> [TASK PROMPT]:
Only the lines from the line with "shutter > 0, shutter" through the line with "return (m.translation, way, ob.name, place, normal)" should be copied, exactly as they appear, with both ends kept.

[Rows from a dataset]
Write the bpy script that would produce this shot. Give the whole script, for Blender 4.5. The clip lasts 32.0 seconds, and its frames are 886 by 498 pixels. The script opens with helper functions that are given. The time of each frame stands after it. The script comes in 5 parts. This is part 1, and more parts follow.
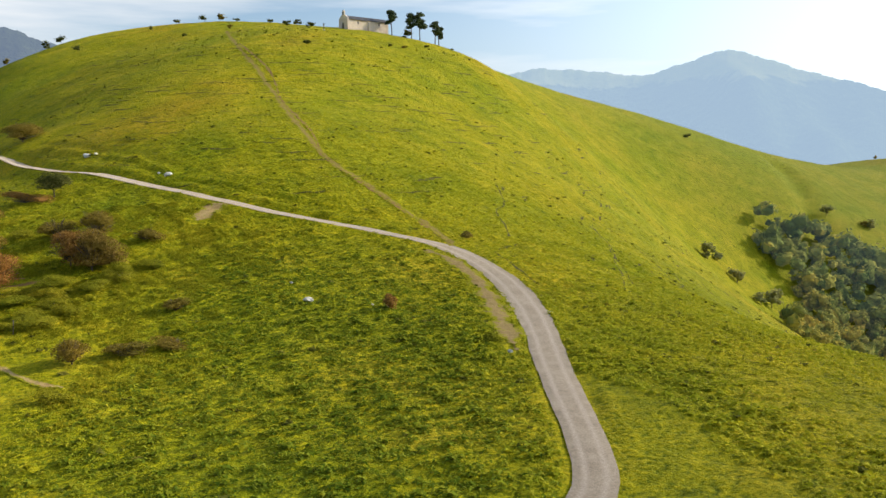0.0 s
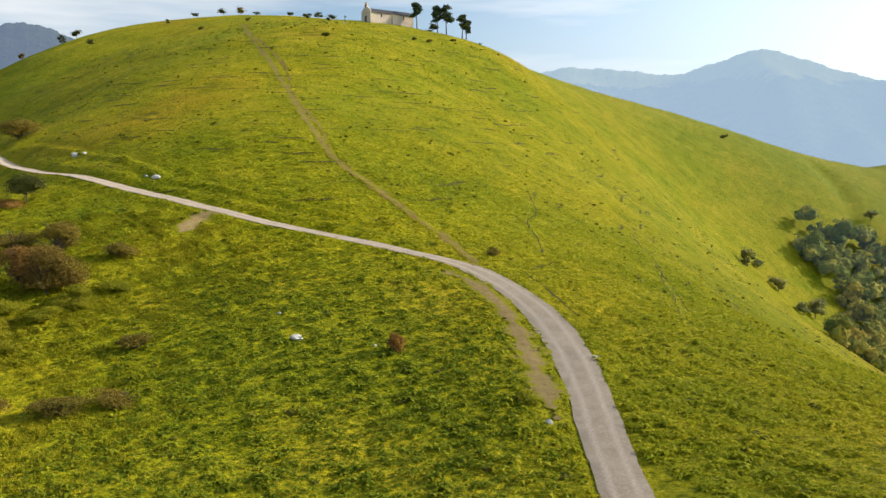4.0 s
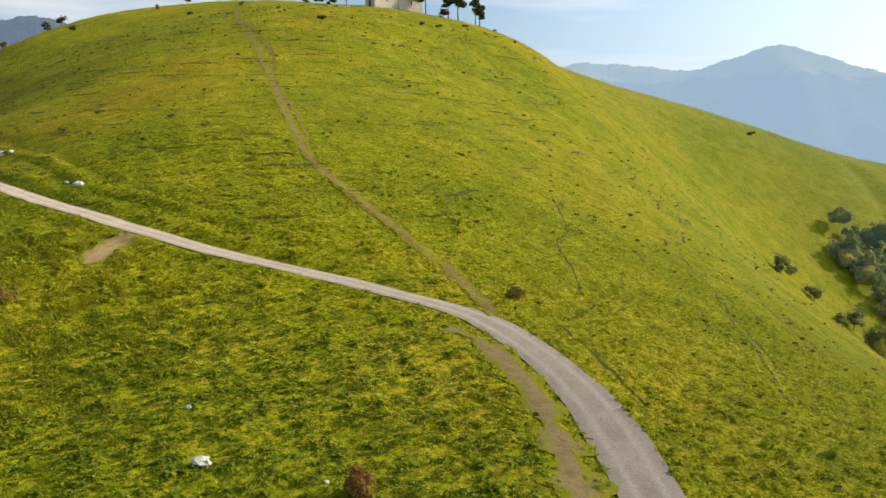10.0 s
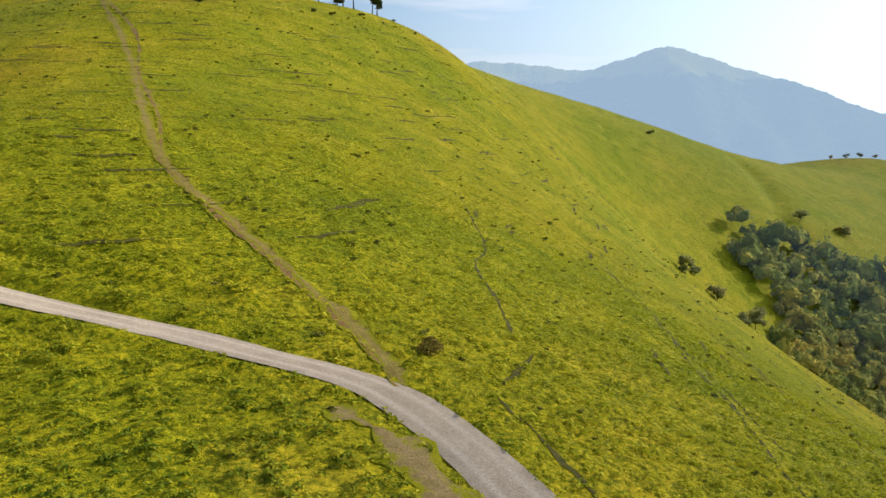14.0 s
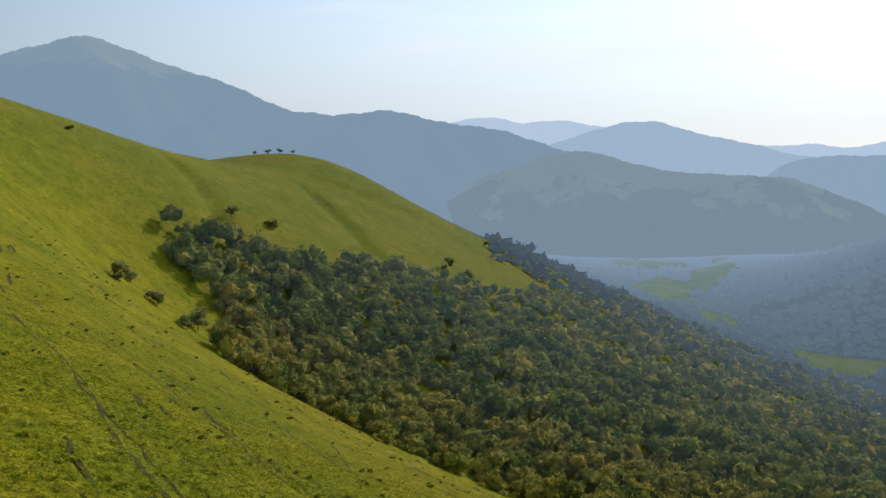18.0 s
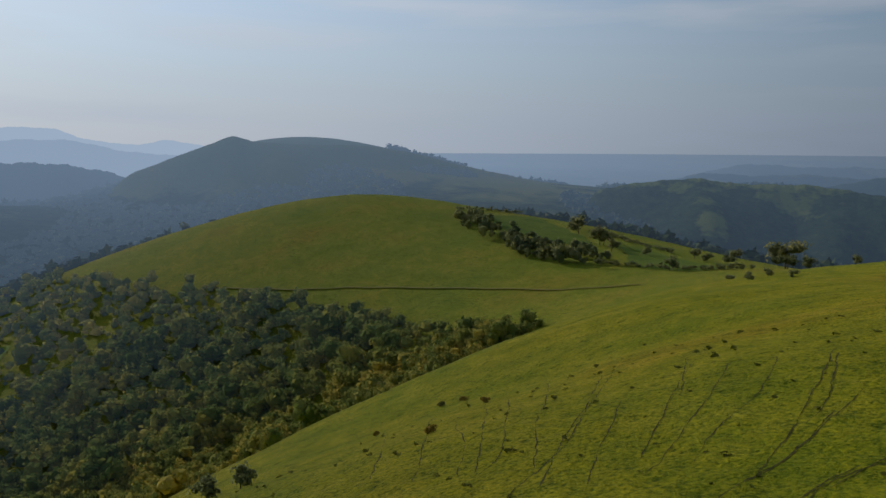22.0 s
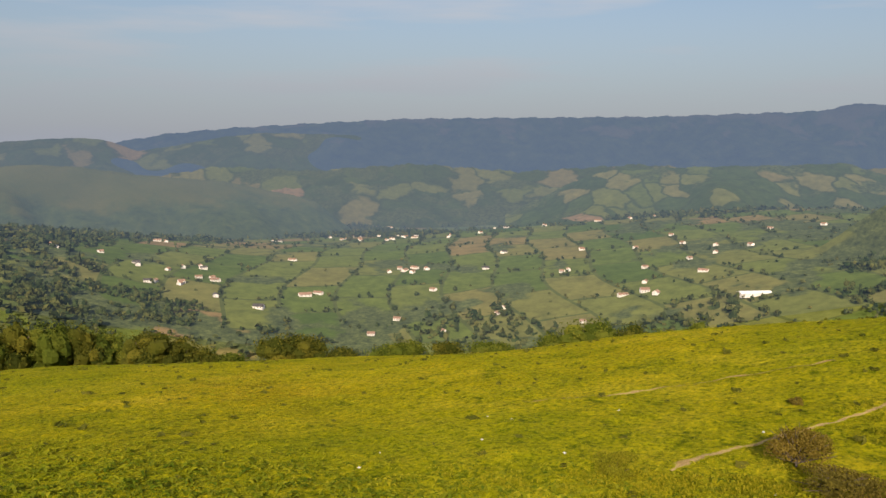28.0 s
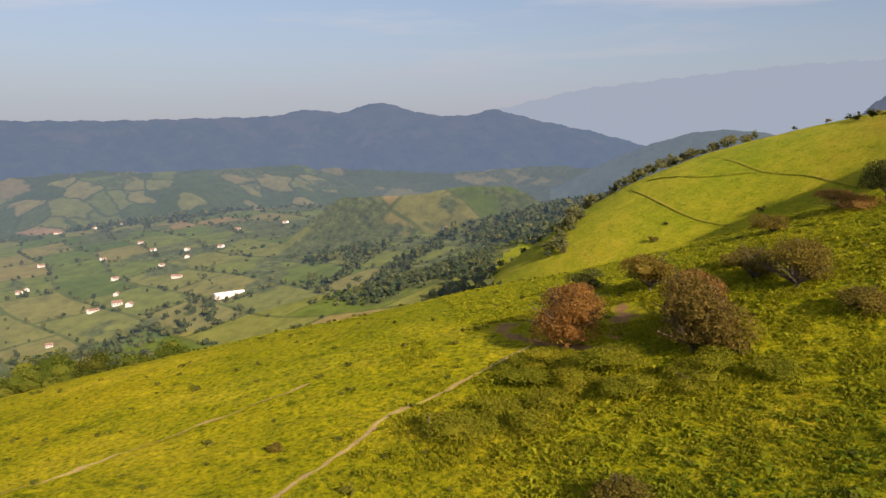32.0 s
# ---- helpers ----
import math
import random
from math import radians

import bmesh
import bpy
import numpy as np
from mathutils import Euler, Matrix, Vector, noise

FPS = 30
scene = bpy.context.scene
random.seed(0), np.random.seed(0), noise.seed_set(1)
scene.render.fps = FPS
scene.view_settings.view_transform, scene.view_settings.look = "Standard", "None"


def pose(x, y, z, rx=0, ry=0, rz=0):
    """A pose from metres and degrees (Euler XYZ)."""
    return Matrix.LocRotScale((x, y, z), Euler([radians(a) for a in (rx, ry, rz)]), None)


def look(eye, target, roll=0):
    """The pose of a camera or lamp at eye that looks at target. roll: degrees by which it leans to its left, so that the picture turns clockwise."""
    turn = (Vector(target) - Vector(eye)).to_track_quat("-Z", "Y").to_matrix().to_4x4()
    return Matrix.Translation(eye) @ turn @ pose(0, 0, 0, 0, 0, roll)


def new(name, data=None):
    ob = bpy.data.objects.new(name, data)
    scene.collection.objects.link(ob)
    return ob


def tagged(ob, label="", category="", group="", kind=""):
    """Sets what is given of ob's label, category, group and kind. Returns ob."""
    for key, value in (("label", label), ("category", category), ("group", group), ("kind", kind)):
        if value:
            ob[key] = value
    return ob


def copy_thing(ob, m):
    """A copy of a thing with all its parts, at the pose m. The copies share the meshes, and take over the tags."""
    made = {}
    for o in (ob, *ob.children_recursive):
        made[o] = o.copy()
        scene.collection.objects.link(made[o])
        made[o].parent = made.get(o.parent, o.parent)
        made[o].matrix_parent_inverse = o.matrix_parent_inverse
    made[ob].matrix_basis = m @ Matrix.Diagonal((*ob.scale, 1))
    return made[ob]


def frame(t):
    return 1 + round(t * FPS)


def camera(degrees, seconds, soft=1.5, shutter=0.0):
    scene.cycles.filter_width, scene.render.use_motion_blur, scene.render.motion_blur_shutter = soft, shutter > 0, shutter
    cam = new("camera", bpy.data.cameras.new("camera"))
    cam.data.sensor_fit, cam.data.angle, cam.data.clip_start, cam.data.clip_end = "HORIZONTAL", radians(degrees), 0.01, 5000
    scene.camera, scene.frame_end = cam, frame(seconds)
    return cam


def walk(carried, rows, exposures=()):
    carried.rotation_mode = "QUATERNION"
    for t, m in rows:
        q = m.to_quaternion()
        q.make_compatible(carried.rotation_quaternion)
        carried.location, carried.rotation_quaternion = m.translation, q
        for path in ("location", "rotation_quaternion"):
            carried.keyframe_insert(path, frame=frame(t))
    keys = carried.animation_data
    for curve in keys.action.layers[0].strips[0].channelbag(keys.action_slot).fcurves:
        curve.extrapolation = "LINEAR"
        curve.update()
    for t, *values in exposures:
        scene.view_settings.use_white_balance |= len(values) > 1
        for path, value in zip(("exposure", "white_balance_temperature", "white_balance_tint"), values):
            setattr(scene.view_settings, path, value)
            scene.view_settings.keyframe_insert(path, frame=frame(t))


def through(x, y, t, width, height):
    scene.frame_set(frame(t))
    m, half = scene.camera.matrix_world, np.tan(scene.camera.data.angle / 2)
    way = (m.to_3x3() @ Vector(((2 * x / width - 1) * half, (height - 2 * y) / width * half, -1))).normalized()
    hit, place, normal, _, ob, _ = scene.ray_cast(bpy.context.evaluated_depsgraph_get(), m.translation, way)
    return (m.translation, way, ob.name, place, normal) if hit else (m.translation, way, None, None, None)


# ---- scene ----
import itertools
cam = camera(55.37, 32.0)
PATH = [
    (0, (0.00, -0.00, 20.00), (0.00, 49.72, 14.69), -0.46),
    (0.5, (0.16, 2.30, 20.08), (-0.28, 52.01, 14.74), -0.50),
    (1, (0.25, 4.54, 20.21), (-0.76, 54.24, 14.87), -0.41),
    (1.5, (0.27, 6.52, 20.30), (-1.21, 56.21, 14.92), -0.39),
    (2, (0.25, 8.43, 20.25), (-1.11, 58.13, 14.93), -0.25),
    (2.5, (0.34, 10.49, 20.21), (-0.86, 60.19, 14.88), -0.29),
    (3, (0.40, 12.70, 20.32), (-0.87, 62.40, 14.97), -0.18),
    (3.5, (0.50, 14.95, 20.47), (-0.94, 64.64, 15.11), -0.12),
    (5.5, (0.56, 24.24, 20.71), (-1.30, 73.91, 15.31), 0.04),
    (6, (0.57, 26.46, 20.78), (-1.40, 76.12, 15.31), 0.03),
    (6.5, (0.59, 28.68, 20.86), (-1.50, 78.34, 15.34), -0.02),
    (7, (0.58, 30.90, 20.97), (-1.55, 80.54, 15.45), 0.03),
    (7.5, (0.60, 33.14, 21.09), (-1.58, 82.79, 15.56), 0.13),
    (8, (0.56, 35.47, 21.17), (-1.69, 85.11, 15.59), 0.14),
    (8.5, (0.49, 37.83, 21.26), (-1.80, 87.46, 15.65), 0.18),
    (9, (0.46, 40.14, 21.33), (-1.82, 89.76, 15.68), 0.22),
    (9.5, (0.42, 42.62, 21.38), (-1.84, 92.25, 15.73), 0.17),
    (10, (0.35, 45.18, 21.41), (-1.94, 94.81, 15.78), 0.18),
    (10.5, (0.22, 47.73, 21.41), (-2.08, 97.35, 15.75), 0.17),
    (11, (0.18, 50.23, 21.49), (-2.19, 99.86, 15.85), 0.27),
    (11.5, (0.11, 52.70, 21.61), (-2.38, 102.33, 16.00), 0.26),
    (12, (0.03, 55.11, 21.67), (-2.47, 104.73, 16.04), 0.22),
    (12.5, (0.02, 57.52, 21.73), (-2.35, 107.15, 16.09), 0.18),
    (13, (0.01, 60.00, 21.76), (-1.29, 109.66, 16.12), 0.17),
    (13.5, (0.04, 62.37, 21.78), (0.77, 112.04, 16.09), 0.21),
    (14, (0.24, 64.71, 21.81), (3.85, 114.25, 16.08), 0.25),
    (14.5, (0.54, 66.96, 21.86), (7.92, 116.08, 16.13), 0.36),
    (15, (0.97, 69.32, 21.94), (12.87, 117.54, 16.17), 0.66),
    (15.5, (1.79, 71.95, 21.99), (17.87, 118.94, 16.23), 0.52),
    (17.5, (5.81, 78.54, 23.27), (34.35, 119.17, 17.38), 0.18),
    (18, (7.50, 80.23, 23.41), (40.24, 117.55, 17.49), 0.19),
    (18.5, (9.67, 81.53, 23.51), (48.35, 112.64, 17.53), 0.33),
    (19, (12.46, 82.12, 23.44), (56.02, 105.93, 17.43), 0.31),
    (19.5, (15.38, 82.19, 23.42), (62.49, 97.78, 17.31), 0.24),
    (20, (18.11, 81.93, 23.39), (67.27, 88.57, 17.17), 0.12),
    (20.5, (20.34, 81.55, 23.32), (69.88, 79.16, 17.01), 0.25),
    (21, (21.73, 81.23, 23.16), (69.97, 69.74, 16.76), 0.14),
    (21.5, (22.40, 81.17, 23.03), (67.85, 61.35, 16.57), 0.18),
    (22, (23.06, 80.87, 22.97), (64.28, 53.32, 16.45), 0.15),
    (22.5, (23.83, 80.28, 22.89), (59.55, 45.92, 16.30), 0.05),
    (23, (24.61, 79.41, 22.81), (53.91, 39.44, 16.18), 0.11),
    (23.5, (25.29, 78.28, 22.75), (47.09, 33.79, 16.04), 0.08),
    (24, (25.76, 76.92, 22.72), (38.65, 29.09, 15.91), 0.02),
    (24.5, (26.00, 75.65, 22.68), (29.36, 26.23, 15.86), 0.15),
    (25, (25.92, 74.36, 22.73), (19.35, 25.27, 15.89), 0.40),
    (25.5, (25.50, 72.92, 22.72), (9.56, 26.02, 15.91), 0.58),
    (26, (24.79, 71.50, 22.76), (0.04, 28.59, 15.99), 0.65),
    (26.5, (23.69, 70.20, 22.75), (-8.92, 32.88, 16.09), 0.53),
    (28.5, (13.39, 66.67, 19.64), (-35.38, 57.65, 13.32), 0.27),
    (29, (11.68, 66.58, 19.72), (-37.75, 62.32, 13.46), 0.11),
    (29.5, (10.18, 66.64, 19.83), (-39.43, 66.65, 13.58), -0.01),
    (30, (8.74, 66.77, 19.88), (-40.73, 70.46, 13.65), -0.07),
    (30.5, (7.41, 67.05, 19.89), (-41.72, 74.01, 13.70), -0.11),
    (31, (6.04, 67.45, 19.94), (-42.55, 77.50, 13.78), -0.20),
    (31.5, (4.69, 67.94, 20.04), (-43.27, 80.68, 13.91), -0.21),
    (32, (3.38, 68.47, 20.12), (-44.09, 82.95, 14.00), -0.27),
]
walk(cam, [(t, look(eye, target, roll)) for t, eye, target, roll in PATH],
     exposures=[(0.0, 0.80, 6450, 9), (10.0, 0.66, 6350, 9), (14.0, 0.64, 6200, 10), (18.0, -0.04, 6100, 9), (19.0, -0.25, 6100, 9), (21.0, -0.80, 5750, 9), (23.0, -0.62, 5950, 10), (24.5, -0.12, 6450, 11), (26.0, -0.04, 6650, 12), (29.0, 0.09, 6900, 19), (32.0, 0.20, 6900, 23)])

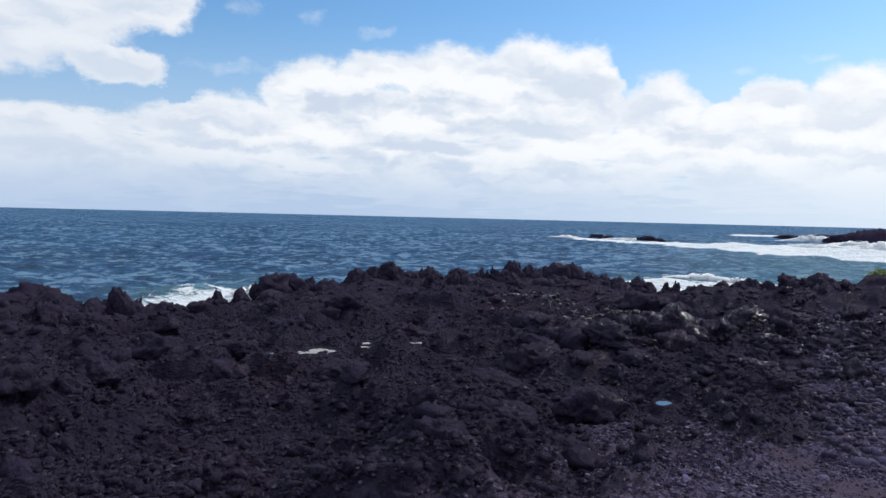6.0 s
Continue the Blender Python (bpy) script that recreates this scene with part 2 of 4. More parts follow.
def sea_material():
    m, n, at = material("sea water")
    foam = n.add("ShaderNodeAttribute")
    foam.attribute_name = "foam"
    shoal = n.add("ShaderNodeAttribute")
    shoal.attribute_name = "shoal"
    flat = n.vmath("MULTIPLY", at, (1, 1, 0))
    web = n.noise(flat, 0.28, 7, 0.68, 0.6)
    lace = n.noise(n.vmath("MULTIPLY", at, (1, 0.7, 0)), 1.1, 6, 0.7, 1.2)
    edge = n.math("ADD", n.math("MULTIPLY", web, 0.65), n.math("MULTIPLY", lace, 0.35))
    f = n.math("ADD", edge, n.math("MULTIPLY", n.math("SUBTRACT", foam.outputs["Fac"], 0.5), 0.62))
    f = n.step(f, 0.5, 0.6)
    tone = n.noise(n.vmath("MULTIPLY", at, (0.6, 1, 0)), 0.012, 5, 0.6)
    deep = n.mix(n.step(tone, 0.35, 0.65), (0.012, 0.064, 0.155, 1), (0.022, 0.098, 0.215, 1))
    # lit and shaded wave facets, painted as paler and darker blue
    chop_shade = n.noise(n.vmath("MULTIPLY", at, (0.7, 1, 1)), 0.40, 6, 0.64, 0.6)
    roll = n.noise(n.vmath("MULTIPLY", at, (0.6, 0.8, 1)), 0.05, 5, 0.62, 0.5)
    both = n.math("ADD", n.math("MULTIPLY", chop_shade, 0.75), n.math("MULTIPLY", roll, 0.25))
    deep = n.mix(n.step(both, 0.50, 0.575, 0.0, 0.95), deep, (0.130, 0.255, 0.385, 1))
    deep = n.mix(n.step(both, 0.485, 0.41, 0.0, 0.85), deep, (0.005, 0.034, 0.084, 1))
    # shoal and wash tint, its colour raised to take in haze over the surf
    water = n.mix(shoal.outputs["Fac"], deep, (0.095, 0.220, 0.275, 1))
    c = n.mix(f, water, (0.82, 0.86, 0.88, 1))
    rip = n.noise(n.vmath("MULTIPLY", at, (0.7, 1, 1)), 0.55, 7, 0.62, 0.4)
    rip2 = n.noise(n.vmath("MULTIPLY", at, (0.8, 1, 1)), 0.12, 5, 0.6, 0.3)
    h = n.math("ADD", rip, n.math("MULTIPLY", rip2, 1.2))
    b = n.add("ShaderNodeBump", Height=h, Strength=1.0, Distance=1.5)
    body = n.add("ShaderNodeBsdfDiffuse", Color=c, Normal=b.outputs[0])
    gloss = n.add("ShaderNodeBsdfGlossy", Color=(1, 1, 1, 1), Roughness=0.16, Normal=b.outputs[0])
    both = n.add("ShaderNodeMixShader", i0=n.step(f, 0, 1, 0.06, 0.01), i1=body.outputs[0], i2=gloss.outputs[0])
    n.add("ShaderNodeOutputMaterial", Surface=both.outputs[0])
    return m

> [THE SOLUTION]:
    scene.cycles.filter_width, scene.render.use_motion_blur, scene.render.motion_blur_shutter = soft, shutter > 0, shutter
    cam = new("camera", bpy.data.cameras.new("camera"))
    cam.data.sensor_fit, cam.data.angle, cam.data.clip_start, cam.data.clip_end = "HORIZONTAL", radians(degrees), 0.01, 5000
    scene.camera, scene.frame_end = cam, frame(seconds)
    return cam


def walk(carried, rows, exposures=()):
    carried.rotation_mode = "QUATERNION"
    for t, m in rows:
        q = m.to_quaternion()
        q.make_compatible(carried.rotation_quaternion)
        carried.location, carried.rotation_quaternion = m.translation, q
        for path in ("location", "rotation_quaternion"):
            carried.keyframe_insert(path, frame=frame(t))
    keys = carried.animation_data
    for curve in keys.action.layers[0].strips[0].channelbag(keys.action_slot).fcurves:
        curve.extrapolation = "LINEAR"
        curve.update()
    for t, *values in exposures:
        scene.view_settings.use_white_balance |= len(values) > 1
        for path, value in zip(("exposure", "white_balance_temperature", "white_balance_tint"), values):
            setattr(scene.view_settings, path, value)
            scene.view_settings.keyframe_insert(path, frame=frame(t))


def through(x, y, t, width, height):
    scene.frame_set(frame(t))
    m, half = scene.camera.matrix_world, np.tan(scene.camera.data.angle / 2)
    way = (m.to_3x3() @ Vector(((2 * x / width - 1) * half, (height - 2 * y) / width * half, -1))).normalized()
    hit, place, normal, _, ob, _ = scene.ray_cast(bpy.context.evaluated_depsgraph_get(), m.translation, way)
    return (m.translation, way, ob.name, place, normal) if hit else (m.translation, way, None, None, None)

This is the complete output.